In the “Massive Mating Game,” Heavy will present viewers with 10 female contestants. Viewers vote on whom they most want to date. The woman with the most votes then turns the tables and poses questions to viewers on why she should ultimately select them. The winning guy gets a date with the girl in Las Vegas.

With seven years under its belt as a provider of video online, Heavy is profitable and advertisers include Coca-Cola, Sony, Diesel, Axe, Honda, Coors and others, according to the company.

Then there’s GoFish, a new online video-sharing site that kicked off an open casting call July 4 for “America’s Dream Date,” in which the community plays the matchmaker. The show runs online for eight weeks.

Anyone can register online at GoFish to submit video entries of themselves, vote and track their contenders over the eight weeks. A final elimination round will take place in which the 10 highest-ranked men and women will battle it out for the grand prize trip to Paris.

“This takes the reality show with 5 million people watching five different people go through trials and tribulations and creates a reality show where everyone can be involved,” said Michael Downing, CEO of GoFish.

Mr. Downing said the show’s creative director, Joseph Kwong, has executive produced sitcoms for ABC and NBC and produced films for Disney, Touchstone and Columbia.
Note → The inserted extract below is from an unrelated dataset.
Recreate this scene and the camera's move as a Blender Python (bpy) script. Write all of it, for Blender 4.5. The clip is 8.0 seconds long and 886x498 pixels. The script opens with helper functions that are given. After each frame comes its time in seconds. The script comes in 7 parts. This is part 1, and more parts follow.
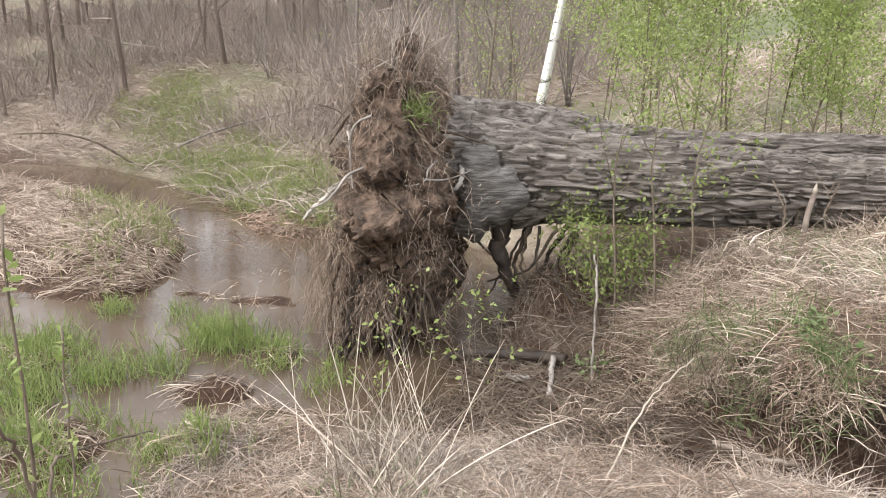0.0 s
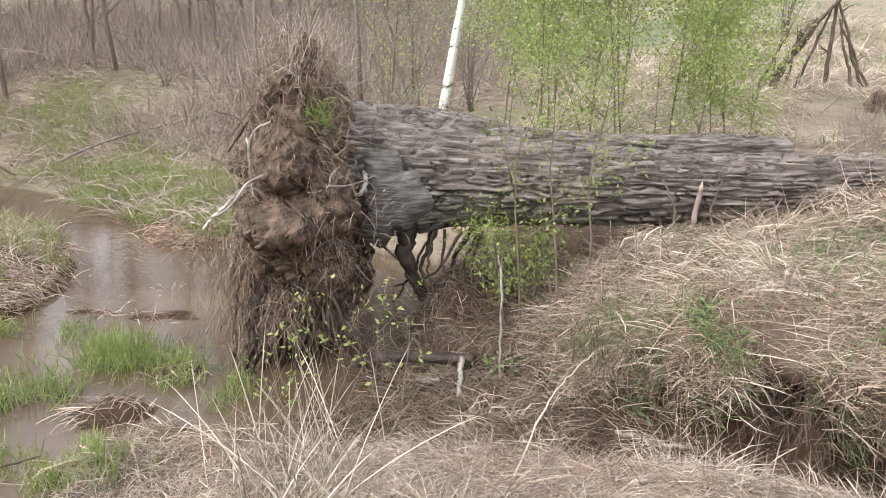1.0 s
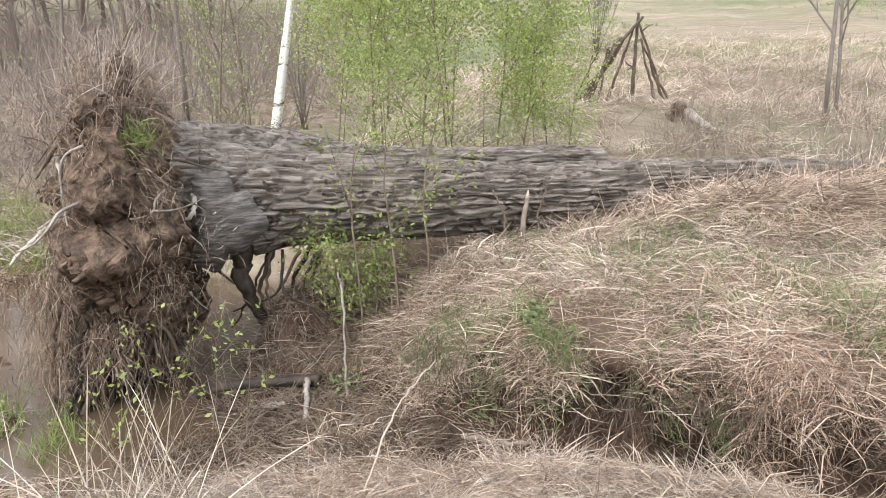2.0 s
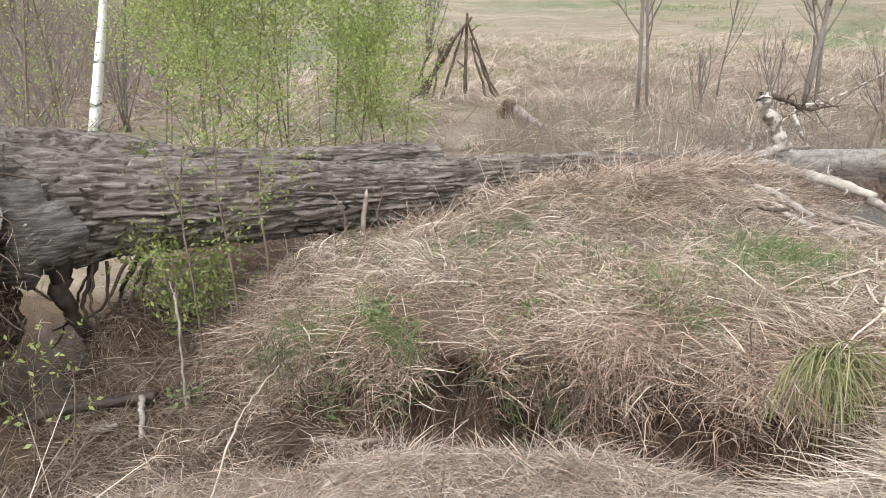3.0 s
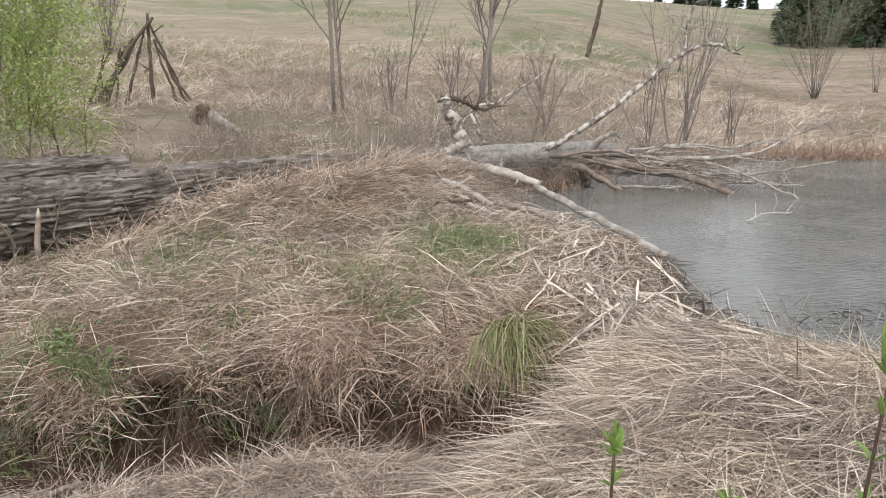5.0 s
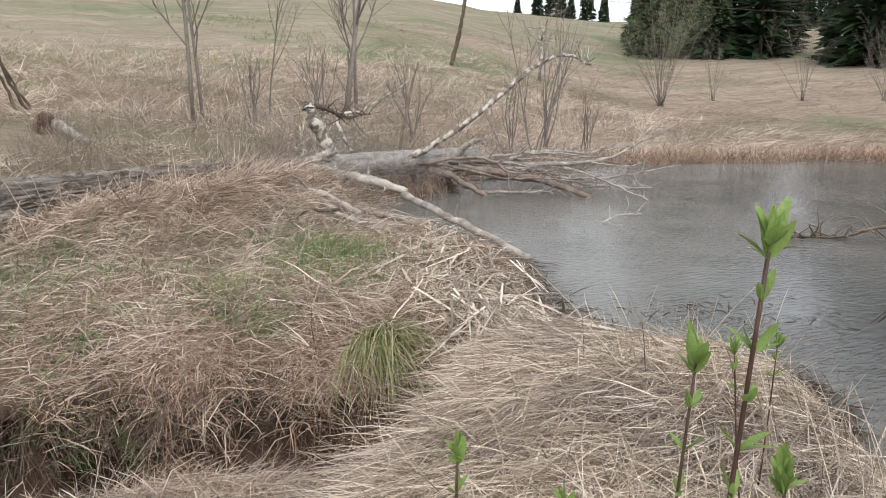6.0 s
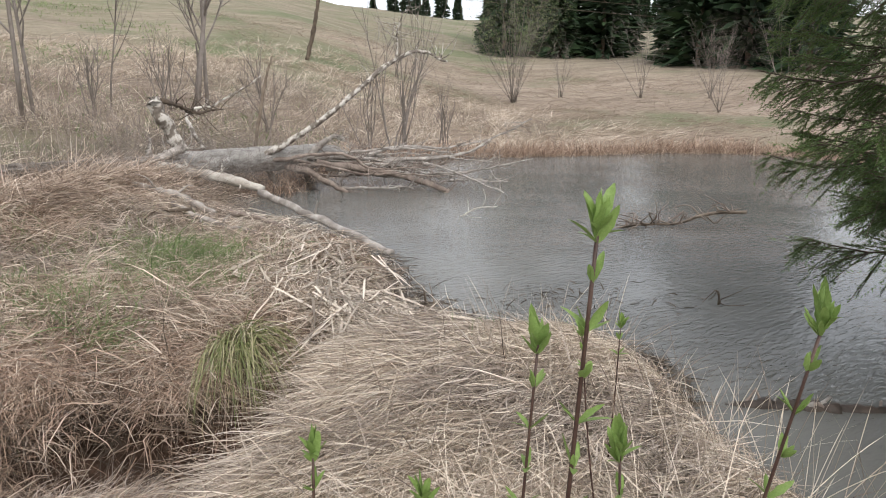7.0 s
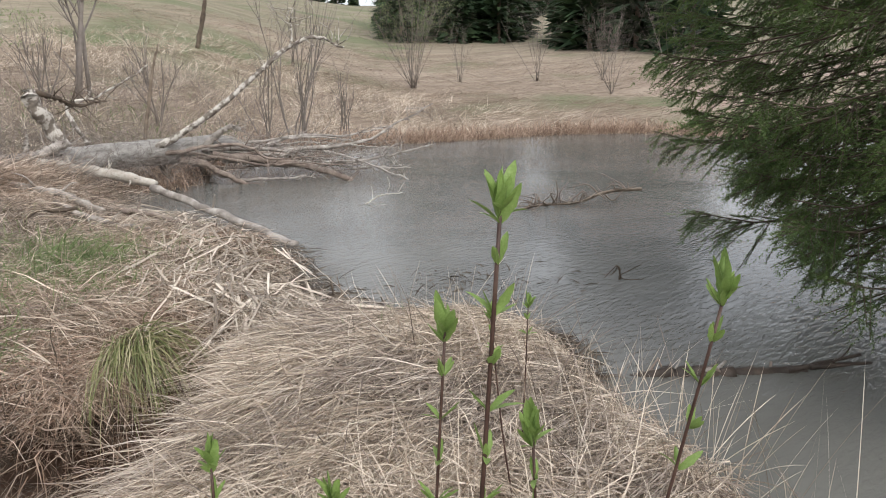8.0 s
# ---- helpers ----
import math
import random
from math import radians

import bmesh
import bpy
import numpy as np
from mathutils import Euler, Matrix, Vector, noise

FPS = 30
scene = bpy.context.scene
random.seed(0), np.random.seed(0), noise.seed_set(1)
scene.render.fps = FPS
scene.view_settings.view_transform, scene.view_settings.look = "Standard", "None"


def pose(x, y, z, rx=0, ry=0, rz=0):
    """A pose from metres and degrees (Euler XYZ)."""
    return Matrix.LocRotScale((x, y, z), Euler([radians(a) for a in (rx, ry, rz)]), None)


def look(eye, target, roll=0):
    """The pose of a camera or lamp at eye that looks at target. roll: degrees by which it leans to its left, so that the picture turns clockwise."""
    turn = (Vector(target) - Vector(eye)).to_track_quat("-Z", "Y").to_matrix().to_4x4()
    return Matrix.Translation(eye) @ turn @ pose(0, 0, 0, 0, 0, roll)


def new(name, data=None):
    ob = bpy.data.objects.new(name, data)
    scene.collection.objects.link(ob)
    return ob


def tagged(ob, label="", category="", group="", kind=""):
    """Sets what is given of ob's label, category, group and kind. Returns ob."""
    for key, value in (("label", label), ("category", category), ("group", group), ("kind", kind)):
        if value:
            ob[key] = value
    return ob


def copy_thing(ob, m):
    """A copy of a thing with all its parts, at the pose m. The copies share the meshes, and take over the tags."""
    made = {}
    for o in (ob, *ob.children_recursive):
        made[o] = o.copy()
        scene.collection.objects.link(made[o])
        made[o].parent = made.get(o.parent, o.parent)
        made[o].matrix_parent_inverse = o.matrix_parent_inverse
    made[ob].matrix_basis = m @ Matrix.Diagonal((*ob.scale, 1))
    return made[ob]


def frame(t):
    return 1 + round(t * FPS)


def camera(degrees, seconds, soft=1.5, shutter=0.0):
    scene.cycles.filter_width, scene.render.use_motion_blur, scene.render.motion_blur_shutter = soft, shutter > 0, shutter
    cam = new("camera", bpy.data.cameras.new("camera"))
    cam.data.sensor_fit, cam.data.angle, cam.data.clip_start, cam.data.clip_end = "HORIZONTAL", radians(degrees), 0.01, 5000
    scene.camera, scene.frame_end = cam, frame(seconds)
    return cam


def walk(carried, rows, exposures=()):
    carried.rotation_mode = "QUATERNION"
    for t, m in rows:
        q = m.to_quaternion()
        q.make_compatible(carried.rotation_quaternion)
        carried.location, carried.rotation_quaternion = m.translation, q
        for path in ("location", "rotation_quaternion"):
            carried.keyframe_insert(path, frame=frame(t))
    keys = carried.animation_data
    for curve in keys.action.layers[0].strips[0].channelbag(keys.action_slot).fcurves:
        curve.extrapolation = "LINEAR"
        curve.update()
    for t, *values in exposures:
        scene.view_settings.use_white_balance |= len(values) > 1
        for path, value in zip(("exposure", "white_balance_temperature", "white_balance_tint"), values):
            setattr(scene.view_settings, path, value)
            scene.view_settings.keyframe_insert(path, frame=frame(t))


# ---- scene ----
cam = camera(62.95, 8.0, soft=1.0)
PATH = [
    (0.0, look((-0.200, 0.008, 2.490), (-3.9230, 4.4451, 0.9234), 0.31)),
    (0.5, look((-0.184, 0.018, 2.492), (-3.6285, 4.6799, 0.9419), 0.25)),
    (1.0, look((-0.163, 0.015, 2.487), (-3.2947, 4.9023, 0.9690), 0.28)),
    (1.5, look((-0.129, 0.012, 2.481), (-2.7549, 5.1996, 1.0018), -0.20)),
    (2.0, look((-0.105, 0.012, 2.488), (-2.1093, 5.4946, 1.1007), -0.20)),
    (2.2, look((-0.101, 0.006, 2.491), (-1.7880, 5.5965, 1.1129), -0.04)),
    (3.3, look((-0.041, 0.005, 2.500), (-0.5224, 5.8156, 1.0823), -0.10)),
    (3.5, look((-0.030, 0.005, 2.503), (-0.3054, 5.8266, 1.0760), 0.04)),
    (4.0, look((-0.000, 0.000, 2.500), (0.1986, 5.8190, 1.0511), -0.34)),
    (4.5, look((0.042, -0.023, 2.506), (0.9325, 5.7373, 1.0840), -0.41)),
    (4.7, look((0.039, -0.033, 2.504), (1.1942, 5.6827, 1.0891), -0.45)),
    (5.8, look((0.069, -0.076, 2.526), (2.4166, 5.2851, 1.2036), 0.21)),
    (6.0, look((0.087, -0.068, 2.522), (2.5960, 5.2161, 1.1847), 0.08)),
    (6.5, look((0.099, -0.080, 2.515), (3.0801, 4.9444, 1.1477), 0.63)),
    (7.0, look((0.103, -0.082, 2.518), (3.5743, 4.6183, 1.1556), 0.64)),
    (7.5, look((0.125, -0.072, 2.506), (3.9135, 4.3629, 1.0991), -0.16)),
    (8.0, look((0.139, -0.053, 2.506), (4.1786, 4.1342, 1.0408), -0.32)),
]
walk(cam, PATH, [(0.0, 0.26), (1.5, 0.34), (2.2, 0.31), (3.5, -0.04), (4.5, -0.19), (6.5, -0.3), (8.0, -0.34)])

# ---- world, sun ----
world = bpy.data.worlds.new("overcast_sky")
scene.world = world
world.use_nodes = True
wn, wl = world.node_tree.nodes, world.node_tree.links
sky = wn.new("ShaderNodeTexSky")
sky.sky_type = "NISHITA"
sky.sun_disc = False
sky.sun_elevation, sky.sun_rotation = radians(48), radians(200)
sky.air_density, sky.dust_density = 1.0, 4.0
sat = wn.new("ShaderNodeHueSaturation")
sat.inputs["Saturation"].default_value = 0.22
wl.new(sky.outputs[0], sat.inputs["Color"])
cloud = wn.new("ShaderNodeMix")
cloud.data_type = "RGBA"
cloud.inputs[0].default_value = 0.55
cloud.inputs[7].default_value = (4.1, 4.3, 4.7, 1)
wl.new(sat.outputs[0], cloud.inputs[6])
wl.new(cloud.outputs[2], wn["Background"].inputs[0])
wn["Background"].inputs[1].default_value = 0.41
sun_data = bpy.data.lights.new("sun", "SUN")
sun_data.energy, sun_data.angle, sun_data.color = 1.2, radians(40), (1.0, 0.97, 0.93)
sun = new("sun", sun_data)
sun.matrix_world = look((-6, -16, 20), (0, 6, 0))


# ---- materials ----
def ramp_node(nt, stops):
    r = nt.nodes.new("ShaderNodeValToRGB")
    e = r.color_ramp.elements
    while len(e) < len(stops):
        e.new(0.5)
    for k, (pos, c) in zip(e, stops):
        k.position, k.color = pos, (*c, 1)
    return r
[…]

Heavy is handling production for the “Massive Mating Game.” The key to success is to produce material that doesn’t smell, look or feel like TV, Mr. Carson said.

“Broadband has more interaction and evolves when the audience participates. The audience is actively a part of the show. That requires a different set of production skills,” he said.

AOL’s “Gold Rush,” by contrast, boasts some heavy hitters in the reality TV genre. Executive producer Ted Smith has worked on several TV shows produced by reality guru Mark Burnett, whose production house is behind “Gold Rush.”

The show launches in September at AOL.com/goldrush and is tied in to the promotion of CBS’s fall lineup.

Clues for the treasure hunt will be peppered in CBS shows, promotions and commercials, on AOL.com, in magazines and on billboards. Participants vie to win more than $2 million in gold over the course of eight weeks. Twice weekly, three online finalists who solve all the challenges the fastest will be flown to a secret location in the U.S. to compete head-to-head for $100,000 in gold. Their “Survivor”-esque face-off will be taped and turned into an eight- to 10-minute online episode on AOL.com.

“We didn’t want to take shows and just stick them on the Web,” Mr. Smith said. “Why not lean into the truly interactive capabilities of the Web and the convergent capabilities possible and have the Web take the lead?”

The show counts five blue-chip advertisers, Mr. Smith said, declining to name them.

While TV networks are indeed watching the speed with which the Internet creates new programming possibilities, the Web certainly won’t dictate all network programming strategies.

Though short-form programming works especially well online, on mobile phones or sprinkled judiciously on-air, viewers still crave long-form programming and the storytelling it enables, said Lou Wallach, senior VP of original programming and development for Comedy Central.